● Problem details:
Carry none of the pictures over; set down the material below exactly.

* Start *

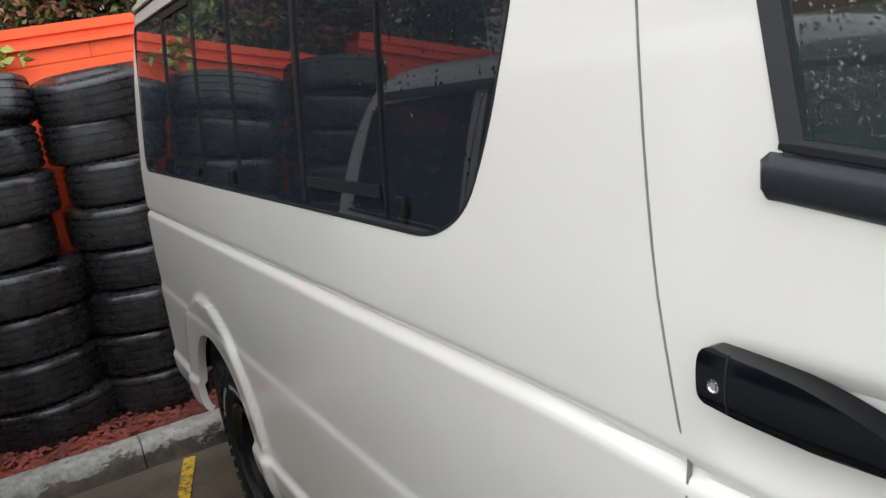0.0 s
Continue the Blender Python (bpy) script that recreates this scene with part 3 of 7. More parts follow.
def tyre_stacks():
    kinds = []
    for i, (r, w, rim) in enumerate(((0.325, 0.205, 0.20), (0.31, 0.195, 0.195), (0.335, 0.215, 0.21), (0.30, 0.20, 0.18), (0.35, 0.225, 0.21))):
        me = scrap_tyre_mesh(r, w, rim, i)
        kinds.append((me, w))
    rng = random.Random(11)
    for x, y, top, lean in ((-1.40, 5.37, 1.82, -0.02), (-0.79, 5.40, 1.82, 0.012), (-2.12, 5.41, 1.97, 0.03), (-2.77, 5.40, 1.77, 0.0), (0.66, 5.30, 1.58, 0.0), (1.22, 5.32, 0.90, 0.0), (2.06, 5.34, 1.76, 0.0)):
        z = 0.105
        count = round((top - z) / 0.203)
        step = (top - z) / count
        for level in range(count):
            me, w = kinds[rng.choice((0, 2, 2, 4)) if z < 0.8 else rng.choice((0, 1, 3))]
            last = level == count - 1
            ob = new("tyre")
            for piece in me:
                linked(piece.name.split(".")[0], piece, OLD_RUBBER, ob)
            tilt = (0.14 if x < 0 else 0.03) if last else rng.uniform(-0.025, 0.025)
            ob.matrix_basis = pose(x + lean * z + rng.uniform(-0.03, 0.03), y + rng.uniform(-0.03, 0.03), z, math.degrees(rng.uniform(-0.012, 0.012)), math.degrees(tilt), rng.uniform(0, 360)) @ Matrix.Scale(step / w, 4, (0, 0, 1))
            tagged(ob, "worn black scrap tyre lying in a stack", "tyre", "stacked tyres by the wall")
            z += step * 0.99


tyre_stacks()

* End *

● Reply:
0.0 s
Continue the Blender Python (bpy) script that recreates this scene with part 3 of 7. More parts follow.
def tyre_stacks():
    kinds = []
    for i, (r, w, rim) in enumerate(((0.325, 0.205, 0.20), (0.31, 0.195, 0.195), (0.335, 0.215, 0.21), (0.30, 0.20, 0.18), (0.35, 0.225, 0.21))):
        me = scrap_tyre_mesh(r, w, rim, i)
        kinds.append((me, w))
    rng = random.Random(11)
    for x, y, top, lean in ((-1.40, 5.37, 1.82, -0.02), (-0.79, 5.40, 1.82, 0.012), (-2.12, 5.41, 1.97, 0.03), (-2.77, 5.40, 1.77, 0.0), (0.66, 5.30, 1.58, 0.0), (1.22, 5.32, 0.90, 0.0), (2.06, 5.34, 1.76, 0.0)):
        z = 0.105
        count = round((top - z) / 0.203)
        step = (top - z) / count
        for level in range(count):
            me, w = kinds[rng.choice((0, 2, 2, 4)) if z < 0.8 else rng.choice((0, 1, 3))]
            last = level == count - 1
            ob = new("tyre")
            for piece in me:
                linked(piece.name.split(".")[0], piece, OLD_RUBBER, ob)
            tilt = (0.14 if x < 0 else 0.03) if last else rng.uniform(-0.025, 0.025)
            ob.matrix_basis = pose(x + lean * z + rng.uniform(-0.03, 0.03), y + rng.uniform(-0.03, 0.03), z, math.degrees(rng.uniform(-0.012, 0.012)), math.degrees(tilt), rng.uniform(0, 360)) @ Matrix.Scale(step / w, 4, (0, 0, 1))
            tagged(ob, "worn black scrap tyre lying in a stack", "tyre", "stacked tyres by the wall")
            z += step * 0.99


tyre_stacks()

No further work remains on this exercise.